WHAT IS BEING ASKED:
Restate the records below word for word, and omit the images they hold.
------ RECORDS SHOWN
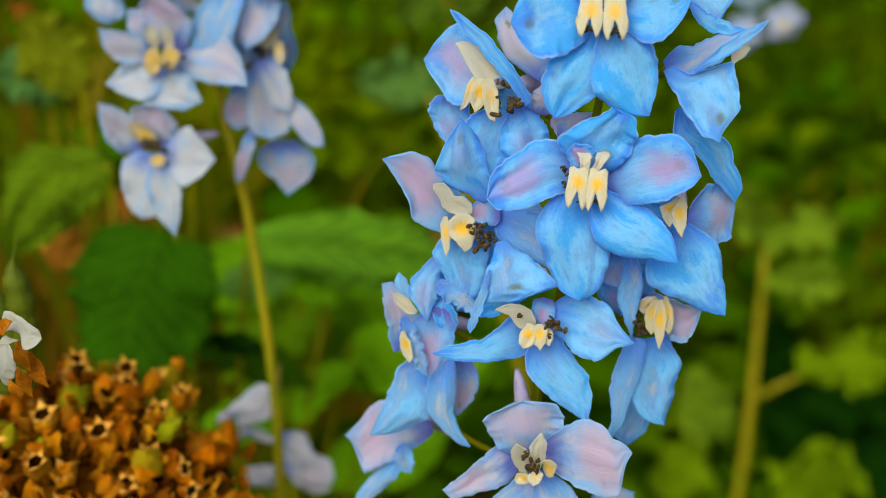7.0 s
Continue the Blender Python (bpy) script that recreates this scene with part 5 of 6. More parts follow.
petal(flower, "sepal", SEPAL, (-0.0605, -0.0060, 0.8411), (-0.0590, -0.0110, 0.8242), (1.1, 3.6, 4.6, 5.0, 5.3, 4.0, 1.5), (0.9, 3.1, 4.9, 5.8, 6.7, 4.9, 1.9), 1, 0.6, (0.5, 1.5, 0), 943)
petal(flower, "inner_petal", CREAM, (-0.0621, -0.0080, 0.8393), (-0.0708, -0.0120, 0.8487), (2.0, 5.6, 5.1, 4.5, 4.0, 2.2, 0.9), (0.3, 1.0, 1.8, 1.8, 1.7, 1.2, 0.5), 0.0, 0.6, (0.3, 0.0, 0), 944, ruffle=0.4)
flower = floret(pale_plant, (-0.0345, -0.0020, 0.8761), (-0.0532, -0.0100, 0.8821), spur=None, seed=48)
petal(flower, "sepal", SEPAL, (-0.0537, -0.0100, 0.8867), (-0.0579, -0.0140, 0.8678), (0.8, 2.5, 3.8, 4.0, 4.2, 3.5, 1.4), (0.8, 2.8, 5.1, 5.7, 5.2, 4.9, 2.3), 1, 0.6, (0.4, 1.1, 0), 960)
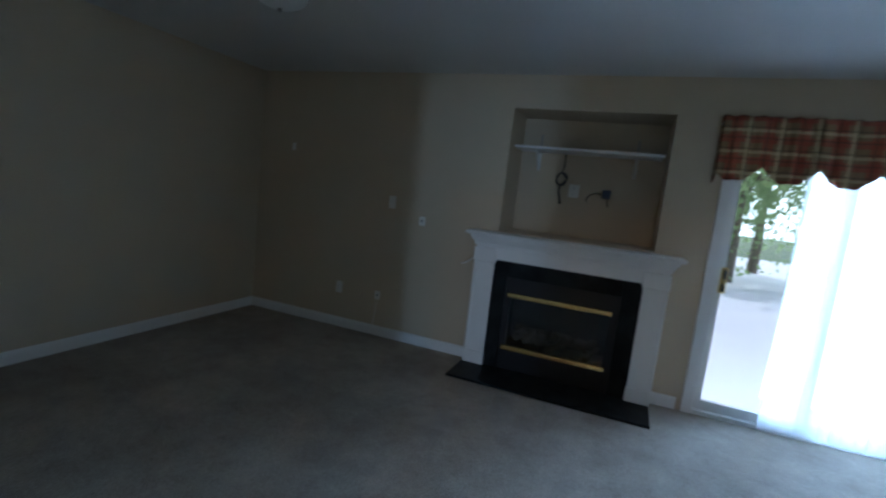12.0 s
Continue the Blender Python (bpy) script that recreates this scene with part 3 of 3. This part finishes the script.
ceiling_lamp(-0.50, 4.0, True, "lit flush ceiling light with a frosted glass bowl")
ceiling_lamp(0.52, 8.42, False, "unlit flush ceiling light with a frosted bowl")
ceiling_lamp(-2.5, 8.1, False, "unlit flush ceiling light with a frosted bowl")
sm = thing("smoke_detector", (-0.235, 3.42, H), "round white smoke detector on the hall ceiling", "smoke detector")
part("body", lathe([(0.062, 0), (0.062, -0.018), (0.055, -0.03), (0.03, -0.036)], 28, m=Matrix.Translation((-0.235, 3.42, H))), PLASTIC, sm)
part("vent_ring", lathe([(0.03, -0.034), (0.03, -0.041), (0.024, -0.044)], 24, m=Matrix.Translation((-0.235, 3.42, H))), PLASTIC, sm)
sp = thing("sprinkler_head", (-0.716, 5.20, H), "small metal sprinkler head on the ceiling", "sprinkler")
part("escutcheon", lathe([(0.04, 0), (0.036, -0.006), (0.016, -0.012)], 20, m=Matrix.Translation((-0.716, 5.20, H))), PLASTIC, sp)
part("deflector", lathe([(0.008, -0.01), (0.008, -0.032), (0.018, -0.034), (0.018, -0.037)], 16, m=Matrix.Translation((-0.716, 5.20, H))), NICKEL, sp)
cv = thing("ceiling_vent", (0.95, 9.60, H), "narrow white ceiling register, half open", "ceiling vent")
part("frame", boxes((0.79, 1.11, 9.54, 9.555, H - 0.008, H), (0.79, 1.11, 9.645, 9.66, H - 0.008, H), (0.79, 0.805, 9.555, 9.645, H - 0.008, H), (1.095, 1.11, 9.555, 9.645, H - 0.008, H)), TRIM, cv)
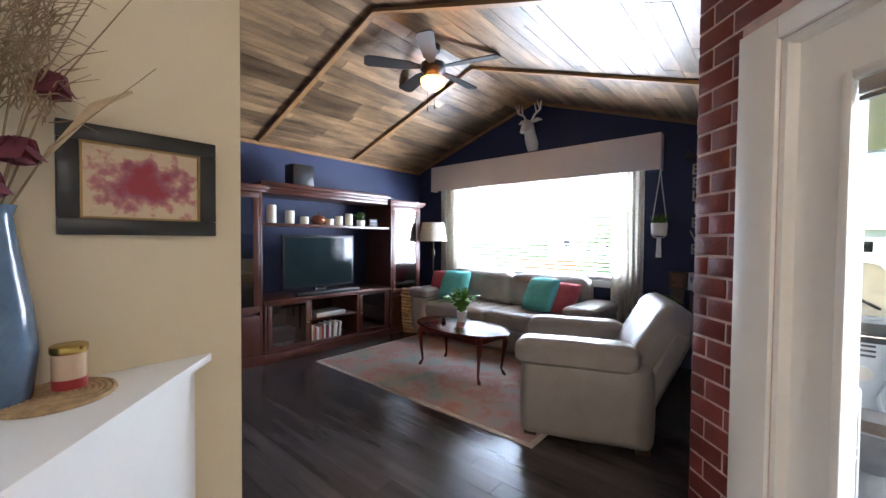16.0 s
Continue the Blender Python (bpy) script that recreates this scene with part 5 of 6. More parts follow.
------------
ANSWER TO THIS PROBLEM:
7.0 s
Continue the Blender Python (bpy) script that recreates this scene with part 5 of 6. More parts follow.
petal(flower, "sepal", SEPAL, (-0.0605, -0.0060, 0.8411), (-0.0590, -0.0110, 0.8242), (1.1, 3.6, 4.6, 5.0, 5.3, 4.0, 1.5), (0.9, 3.1, 4.9, 5.8, 6.7, 4.9, 1.9), 1, 0.6, (0.5, 1.5, 0), 943)
petal(flower, "inner_petal", CREAM, (-0.0621, -0.0080, 0.8393), (-0.0708, -0.0120, 0.8487), (2.0, 5.6, 5.1, 4.5, 4.0, 2.2, 0.9), (0.3, 1.0, 1.8, 1.8, 1.7, 1.2, 0.5), 0.0, 0.6, (0.3, 0.0, 0), 944, ruffle=0.4)
flower = floret(pale_plant, (-0.0345, -0.0020, 0.8761), (-0.0532, -0.0100, 0.8821), spur=None, seed=48)
petal(flower, "sepal", SEPAL, (-0.0537, -0.0100, 0.8867), (-0.0579, -0.0140, 0.8678), (0.8, 2.5, 3.8, 4.0, 4.2, 3.5, 1.4), (0.8, 2.8, 5.1, 5.7, 5.2, 4.9, 2.3), 1, 0.6, (0.4, 1.1, 0), 960)
12.0 s
Continue the Blender Python (bpy) script that recreates this scene with part 3 of 3. This part finishes the script.
ceiling_lamp(-0.50, 4.0, True, "lit flush ceiling light with a frosted glass bowl")
ceiling_lamp(0.52, 8.42, False, "unlit flush ceiling light with a frosted bowl")
ceiling_lamp(-2.5, 8.1, False, "unlit flush ceiling light with a frosted bowl")
sm = thing("smoke_detector", (-0.235, 3.42, H), "round white smoke detector on the hall ceiling", "smoke detector")
part("body", lathe([(0.062, 0), (0.062, -0.018), (0.055, -0.03), (0.03, -0.036)], 28, m=Matrix.Translation((-0.235, 3.42, H))), PLASTIC, sm)
part("vent_ring", lathe([(0.03, -0.034), (0.03, -0.041), (0.024, -0.044)], 24, m=Matrix.Translation((-0.235, 3.42, H))), PLASTIC, sm)
sp = thing("sprinkler_head", (-0.716, 5.20, H), "small metal sprinkler head on the ceiling", "sprinkler")
part("escutcheon", lathe([(0.04, 0), (0.036, -0.006), (0.016, -0.012)], 20, m=Matrix.Translation((-0.716, 5.20, H))), PLASTIC, sp)
part("deflector", lathe([(0.008, -0.01), (0.008, -0.032), (0.018, -0.034), (0.018, -0.037)], 16, m=Matrix.Translation((-0.716, 5.20, H))), NICKEL, sp)
cv = thing("ceiling_vent", (0.95, 9.60, H), "narrow white ceiling register, half open", "ceiling vent")
part("frame", boxes((0.79, 1.11, 9.54, 9.555, H - 0.008, H), (0.79, 1.11, 9.645, 9.66, H - 0.008, H), (0.79, 0.805, 9.555, 9.645, H - 0.008, H), (1.095, 1.11, 9.555, 9.645, H - 0.008, H)), TRIM, cv)
16.0 s
Continue the Blender Python (bpy) script that recreates this scene with part 5 of 6. More parts follow.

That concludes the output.